The SLS team will continue to investigate the MCF reading. Team members will also delve deeper into reports of a bright flash observed near the engines around the time of shutdown, though sensor data and visual inspection of the area have not turned up anything anomalous thus far.
(Excerpt) Read more at space.com ...
Trumps fault. In before Biden scraps NASA.
Really.
If one core engine shut down because the tests were “too conservative” then the others should have as well.
This is just trying to save face “We meant to do that... The tests shut down because the engine was just too darn powerful. Can’t figure out why we got that core failure tho...”
Did they use Dominion software?
I bet they were jumping through hoops and dancing a jig while composing this explanation.
Where’s the guy pulling the plug in that scene in Airplane?
Meanwhile, SpaceX is days away from the second launch & landing test of their reusable Saturn 5 + Space Shuttle equivalent, and the factory is accelerating toward producing one every three days.
Easy to explain. The engines are so powerful that they couldn’t handle the restrictions placed upon them for test purposes.
Boeing software. Probably about the same reliability.
I have no idea how Elon Musk rolls out so many launches in quick succession. I’m guessing ABSENCE OF BUREAUCRATIC BULLSH!T has a lot to do with it.
IOW, they hedged their bets to pass the test and not leave a smoking hole in the ground. All well and good if you want to keep to your timeline to flight and keep federal funds flowing, but if I were an astronaut selected to sit atop that beast, I’d want to have them stress-test that thing nine ways to Sunday before I strapped in.
True!
That would be on my tombstone: He Blowed Up Real Good.
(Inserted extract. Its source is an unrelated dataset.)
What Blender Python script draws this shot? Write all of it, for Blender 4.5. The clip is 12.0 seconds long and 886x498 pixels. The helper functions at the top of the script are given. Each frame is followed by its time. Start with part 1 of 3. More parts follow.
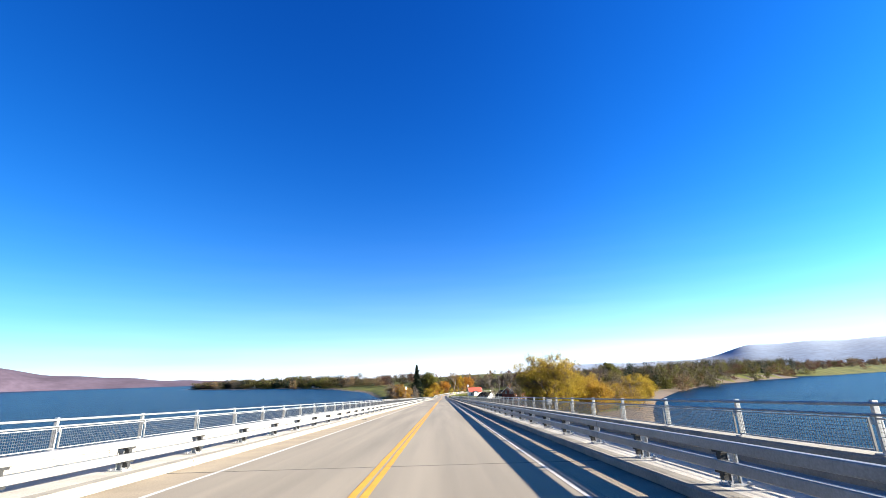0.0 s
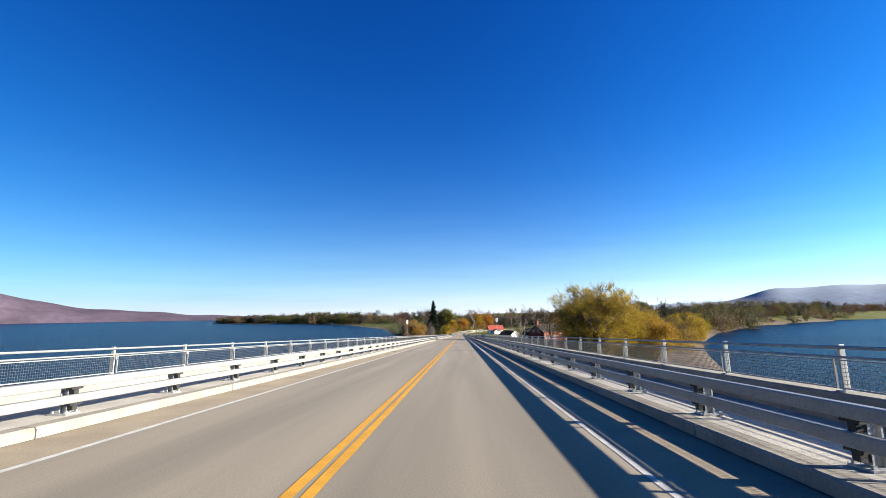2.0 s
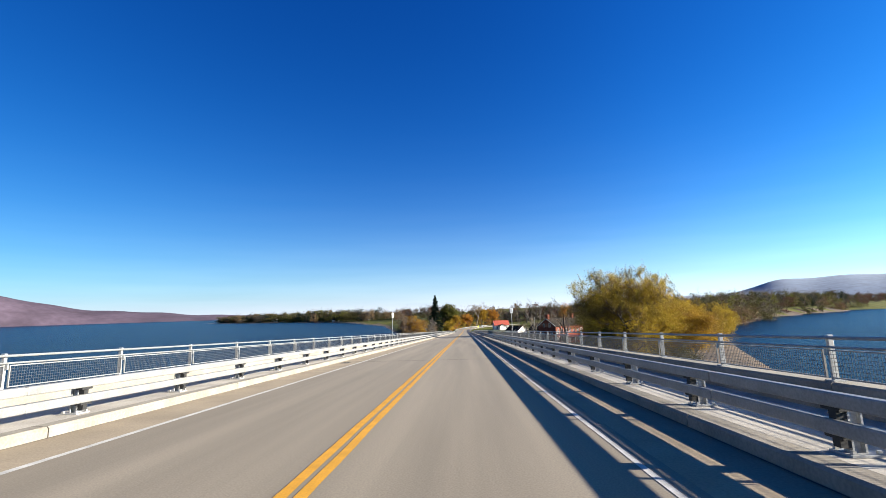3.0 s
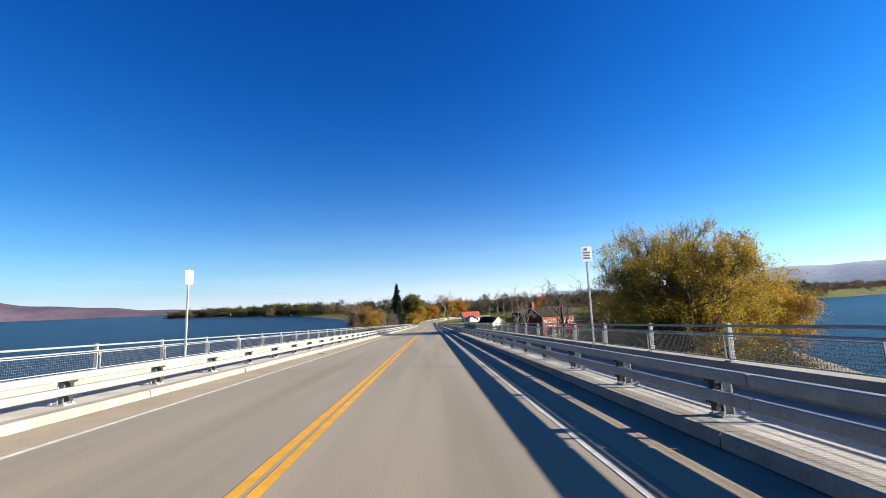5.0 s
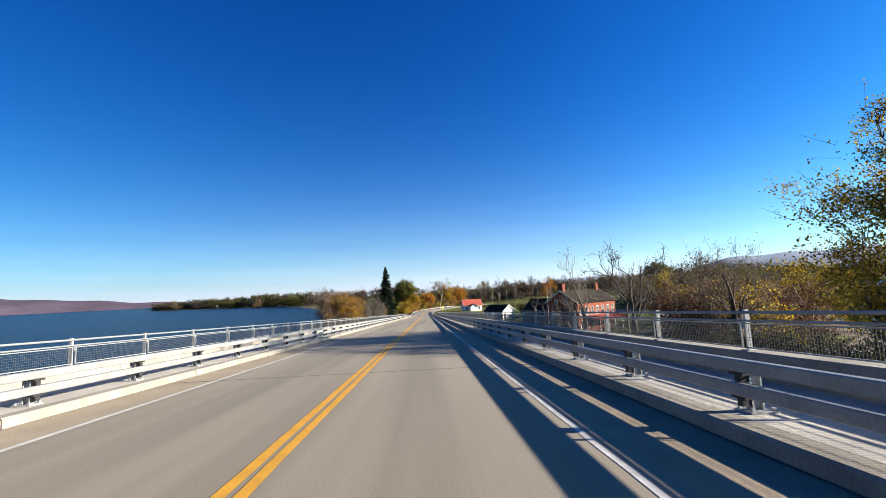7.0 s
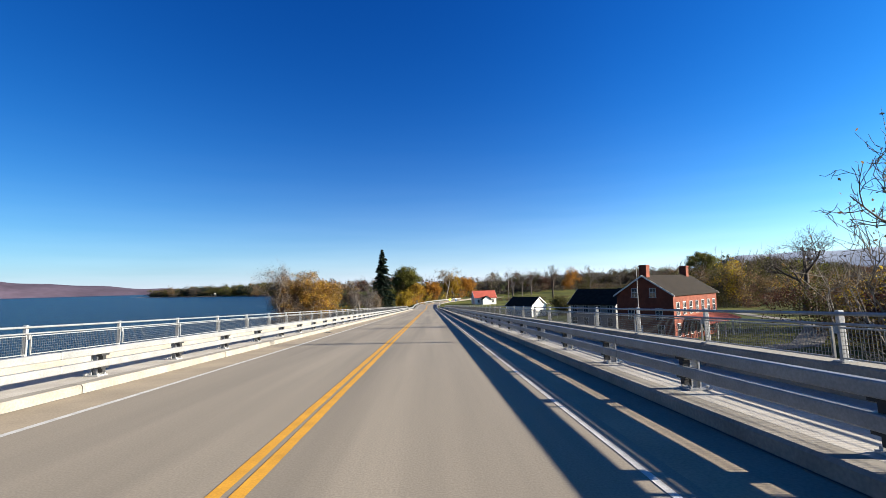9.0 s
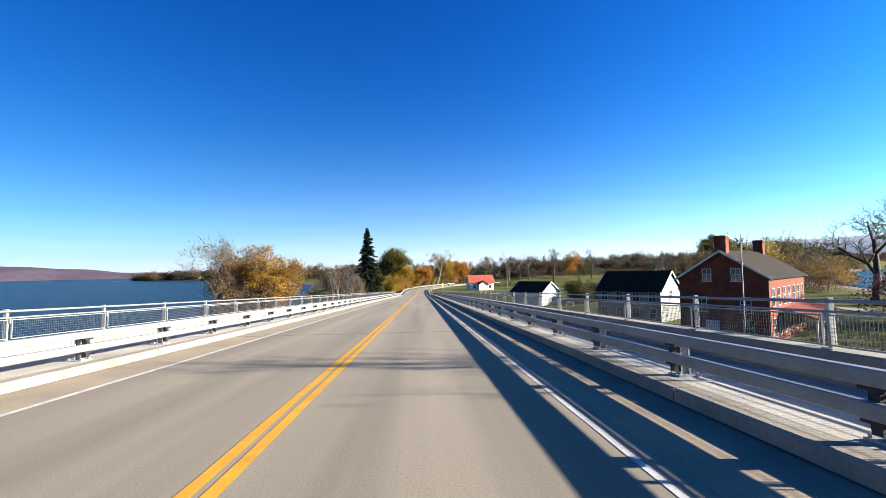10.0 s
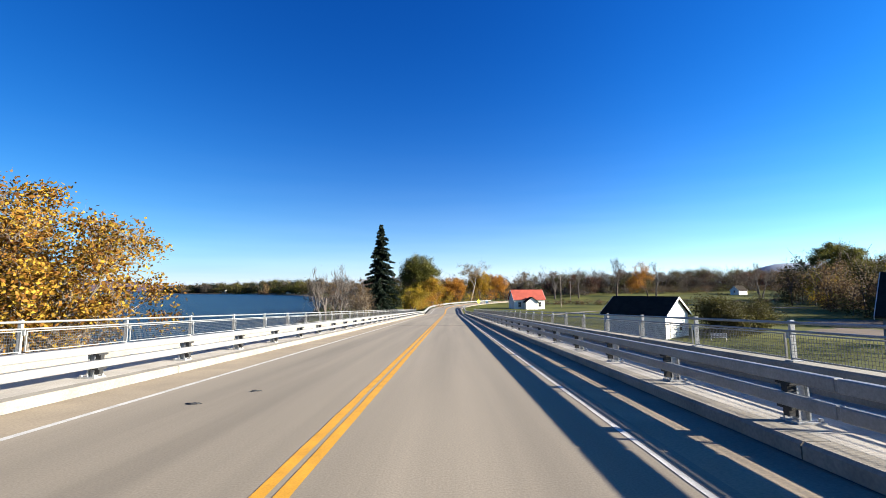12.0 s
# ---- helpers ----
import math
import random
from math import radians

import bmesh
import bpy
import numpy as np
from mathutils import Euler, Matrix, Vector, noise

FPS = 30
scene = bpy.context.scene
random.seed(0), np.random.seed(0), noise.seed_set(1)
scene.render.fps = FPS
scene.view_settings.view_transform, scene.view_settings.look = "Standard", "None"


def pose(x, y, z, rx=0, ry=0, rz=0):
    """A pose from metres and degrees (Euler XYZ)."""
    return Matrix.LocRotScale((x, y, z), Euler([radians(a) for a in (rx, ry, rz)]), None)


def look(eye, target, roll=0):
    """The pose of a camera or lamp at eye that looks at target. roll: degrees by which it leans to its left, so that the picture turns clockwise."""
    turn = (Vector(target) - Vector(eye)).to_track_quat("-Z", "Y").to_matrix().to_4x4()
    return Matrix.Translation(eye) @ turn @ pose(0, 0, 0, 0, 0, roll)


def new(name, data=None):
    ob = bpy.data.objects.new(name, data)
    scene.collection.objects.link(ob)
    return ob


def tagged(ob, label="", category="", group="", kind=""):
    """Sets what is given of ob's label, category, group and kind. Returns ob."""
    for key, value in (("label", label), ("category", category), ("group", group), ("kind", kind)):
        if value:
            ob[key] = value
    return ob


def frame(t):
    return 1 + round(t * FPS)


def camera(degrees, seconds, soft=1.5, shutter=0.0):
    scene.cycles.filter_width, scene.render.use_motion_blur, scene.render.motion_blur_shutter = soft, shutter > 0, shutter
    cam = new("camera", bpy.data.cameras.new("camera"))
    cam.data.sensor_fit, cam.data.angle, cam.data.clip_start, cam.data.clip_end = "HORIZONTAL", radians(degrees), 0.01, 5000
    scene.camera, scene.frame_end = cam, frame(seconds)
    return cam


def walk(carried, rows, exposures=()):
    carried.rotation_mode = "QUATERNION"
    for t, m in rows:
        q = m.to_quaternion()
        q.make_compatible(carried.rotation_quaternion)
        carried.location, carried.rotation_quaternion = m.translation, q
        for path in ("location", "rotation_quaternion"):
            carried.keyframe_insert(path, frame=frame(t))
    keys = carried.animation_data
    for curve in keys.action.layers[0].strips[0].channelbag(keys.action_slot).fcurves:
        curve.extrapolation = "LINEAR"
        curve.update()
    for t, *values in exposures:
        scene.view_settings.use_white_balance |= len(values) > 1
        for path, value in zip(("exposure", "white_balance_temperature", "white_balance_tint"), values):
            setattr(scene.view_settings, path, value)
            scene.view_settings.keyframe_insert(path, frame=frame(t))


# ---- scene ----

# ---------------------------------------------------------------- camera and drive
SLOPE = 2.3                       # the bridge falls ahead by this many degrees
DECK_Z = 16.6                      # deck height over the lake where the drive begins
DECK = pose(0, 0, DECK_Z, -SLOPE)  # bridge frame: x right, y ahead, z up from the lane surface
EYE = 1.45
FALL = math.sin(radians(SLOPE))

cam = camera(86.4, 12.0, soft=0.6)
# seconds, metres to the right and along the bridge, yaw, pitch, roll
PATH = [
    (0.0, -0.22, -0.33, -0.00, 17.33, -1.60),
    (0.5, -0.18, 8.65, -0.50, 12.12, -2.27),
    (1.0, -0.14, 17.63, -0.86, 8.63, -2.10),
    (1.5, -0.09, 26.60, 0.62, 9.15, -1.06),
    (2.0, -0.04, 35.60, 2.21, 10.23, -0.67),
    (2.5, 0.01, 44.64, 2.76, 10.52, -0.74),
    (3.0, 0.06, 53.72, 2.68, 9.81, -1.51),
    (5.0, 0.14, 92.33, -1.41, 8.82, -2.16),
    (5.5, 0.13, 102.35, -1.94, 8.29, -2.02),
    (6.0, 0.13, 112.35, -2.11, 7.54, -2.51),
    (6.5, 0.14, 122.43, -1.99, 7.46, -2.77),
    (7.0, 0.14, 132.65, -1.99, 7.55, -2.75),
    (9.0, 0.07, 173.93, -1.51, 6.71, -1.50),
    (9.5, 0.09, 184.57, -1.52, 5.46, -1.39),
    (10.0, 0.08, 195.39, -2.62, 4.95, -1.22),
    (10.5, 0.04, 206.33, -4.07, 5.04, -1.28),
    (11.0, -0.03, 217.36, -4.35, 5.10, -0.91),
    (11.5, -0.09, 228.32, -2.68, 5.89, -0.43),
    (12.0, -0.16, 239.20, 0.92, 7.13, -0.15),
]
walk(cam, [(t, DECK @ pose(x, y, EYE, 90 + pitch, -roll, yaw)) for t, x, y, yaw, pitch, roll in PATH],
     exposures=[(0.0, 2.62), (1.0, 2.38), (2.2, 2.07), (7.0, 1.99), (9.0, 1.95), (9.5, 2.25), (12.0, 2.2)])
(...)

I wonder if that software ever crashes.
Seems he views regulations as just part of the engineering problem.
Hence he’s building massive reusable rockets in tents on a beach in Texas.
Methinks: once he figured out stainless steel was a viable material for rockets, it just turned into an outdoor industrial manufacturing project - no clean rooms needed. Heck, they’re supposed to work on the rough environments of Mars & Moon, why not build ‘em that way? dirt & weather shouldn’t adversely affect them in use, so just bake that in.
Teaching to the test.
Contrast that approach with SpaceX’s blooper reel: https://youtu.be/bvim4rsNHkQ
It is fascinating to watch.
Let me guess, the pinhead programmers did not design the code in such a way that a meaningful and human understandable error message would be raised and logged with appropriate severity to immediately let NASA engineers know exactly what happened when it actually happened?
I can see the NASA pinheads looking through thousands of screen pages of error logs for days and asking “What does ‘PC LOAD LETTER’ mean?”